FILE - Firefighters work a hydrant in front of the burning Bunny Museum, Jan. 8, 2025, in the Altadena section of Pasadena, Calif. (AP Photo/Chris Pizzello, File)
Firefighters work a hydrant in front of the burning Bunny Museum in Altadena on Jan. 8 (AP Photo/Chris Pizzello, File)

Technical assessments needed

Still, the cities and the county should bring in outside technical experts to assess the pressure issues and to determine how to prevent recurrences in the future, said Michael Stenstrom, a professor of civil and environmental engineering at UCLA.

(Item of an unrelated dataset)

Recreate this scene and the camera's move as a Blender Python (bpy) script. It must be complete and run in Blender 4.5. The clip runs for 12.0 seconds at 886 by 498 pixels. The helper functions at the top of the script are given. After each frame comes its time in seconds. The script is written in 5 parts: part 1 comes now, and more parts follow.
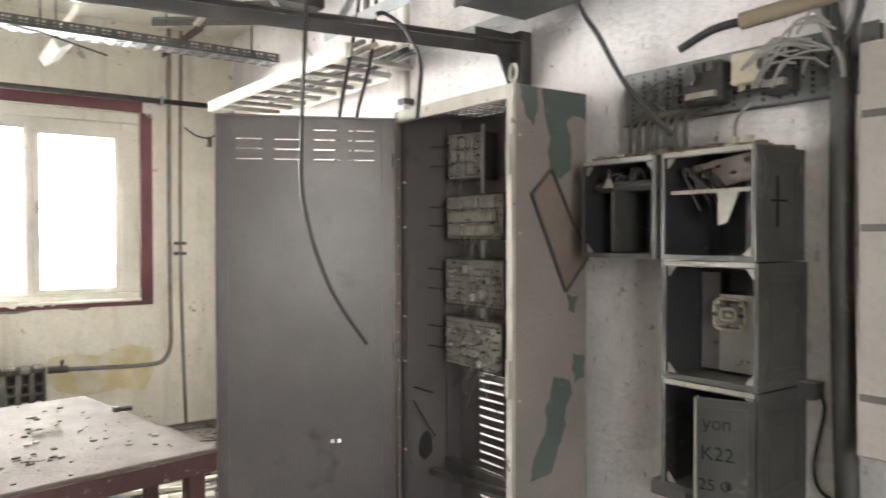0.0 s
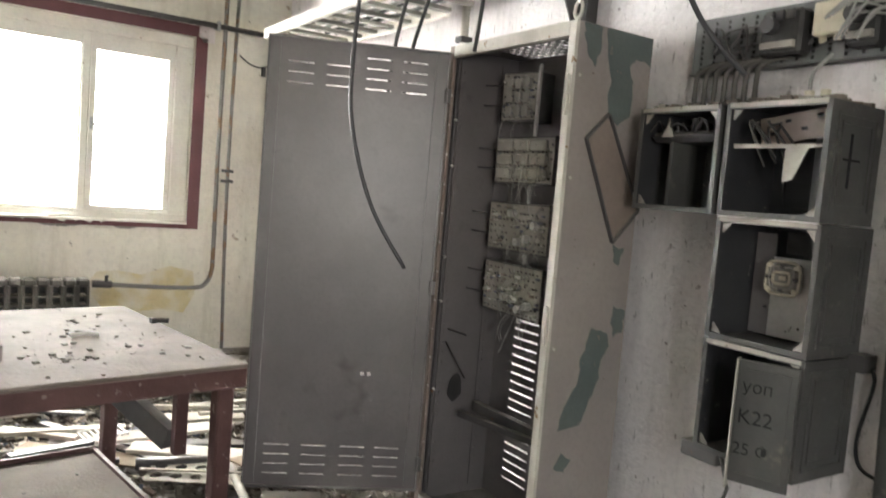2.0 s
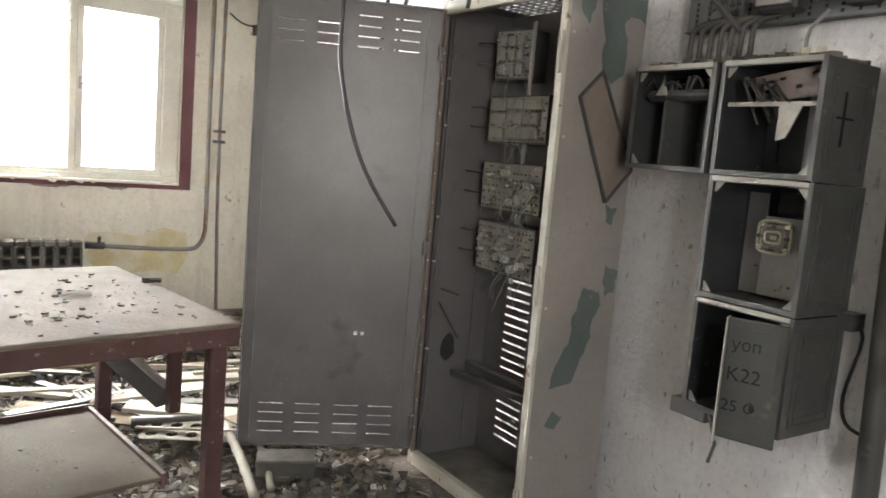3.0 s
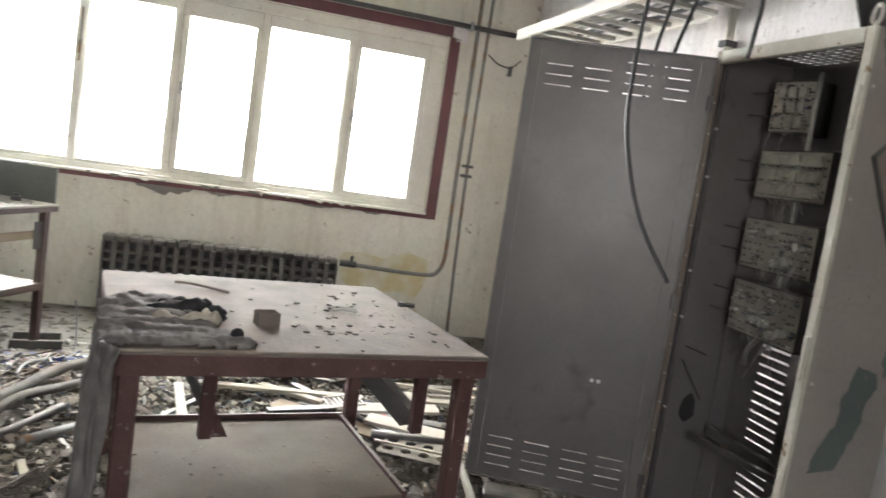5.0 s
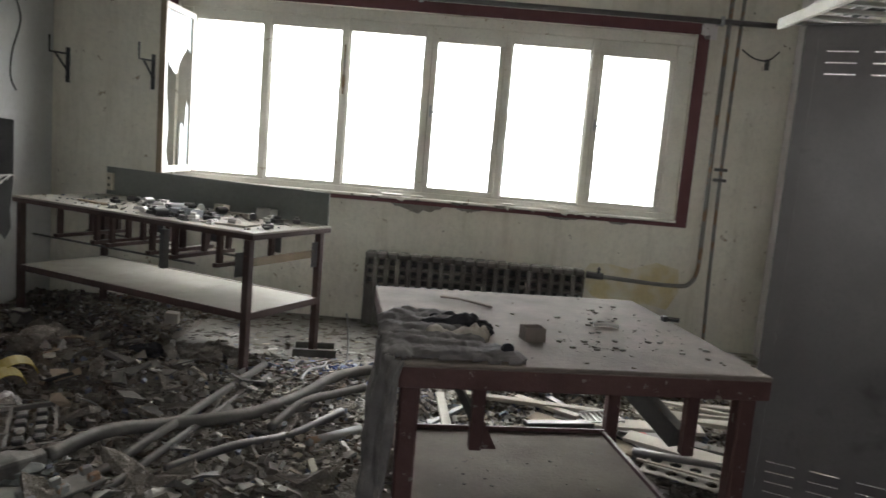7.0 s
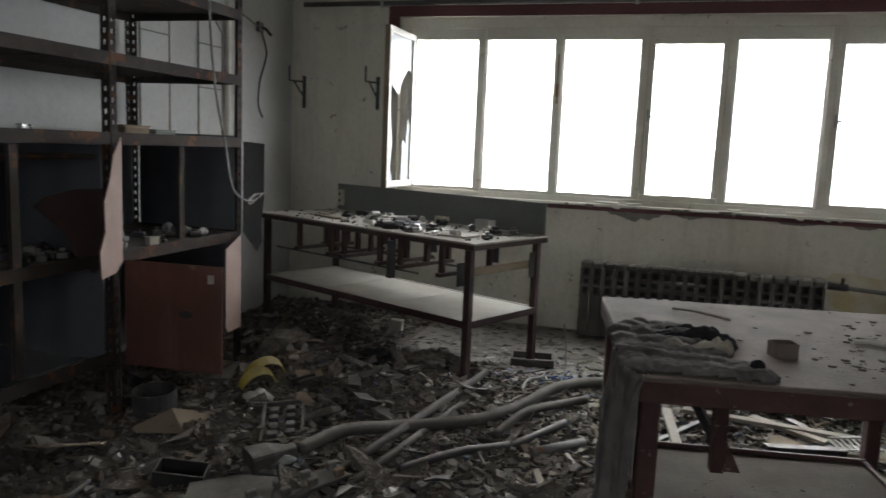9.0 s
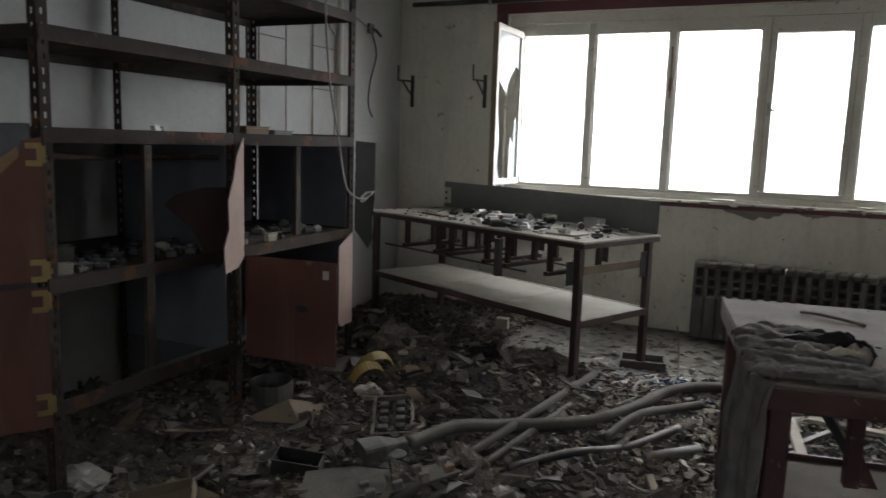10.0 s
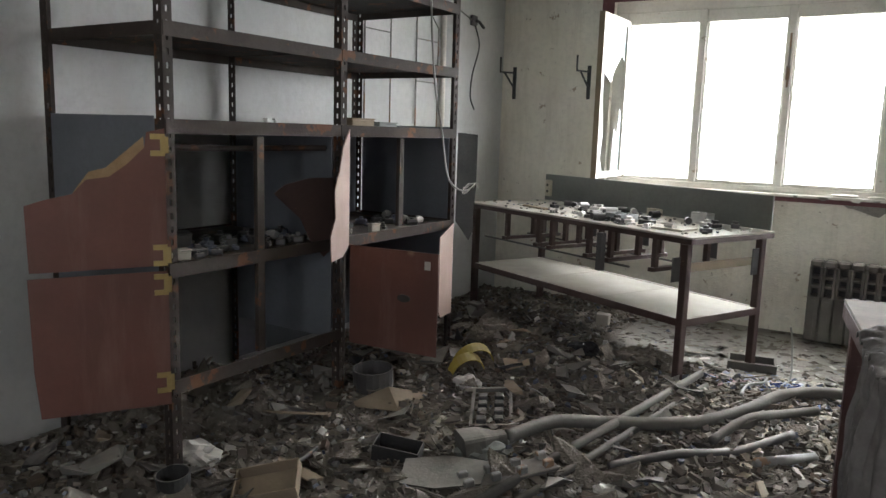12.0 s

While the Santa Ynez Reservoir may have helped out if it had been operational, there also are other reservoirs and dams abandoned throughout Los Angeles County because “we didn’t want to spend the money” to complete seismic retrofitting, he said. Each of those could potentially supply water in emergencies if they were returned to operation.

Other obvious improvements could be made systemwide as well, he said, such as accelerating the City of Los Angeles’ replacement of century-old pipes or building more pump stations — and more resilient power sources — near fire-prone areas to ensure reliable water pressure during emergencies. It will require political will, significant financing, likely decades of time and stronger, and perhaps unpopular, regulations, he said.

Stenstrom is hopeful this disaster will serve as a catalyst to spur city and county officials to take bold action.

“After a big earthquake, there’s always more willpower to increase codes and improve building safety,” Stenstrom said. “We’ll probably see that with respect to fire safety after this one, at least I hope we do, and I hope we can be very aggressive about it.”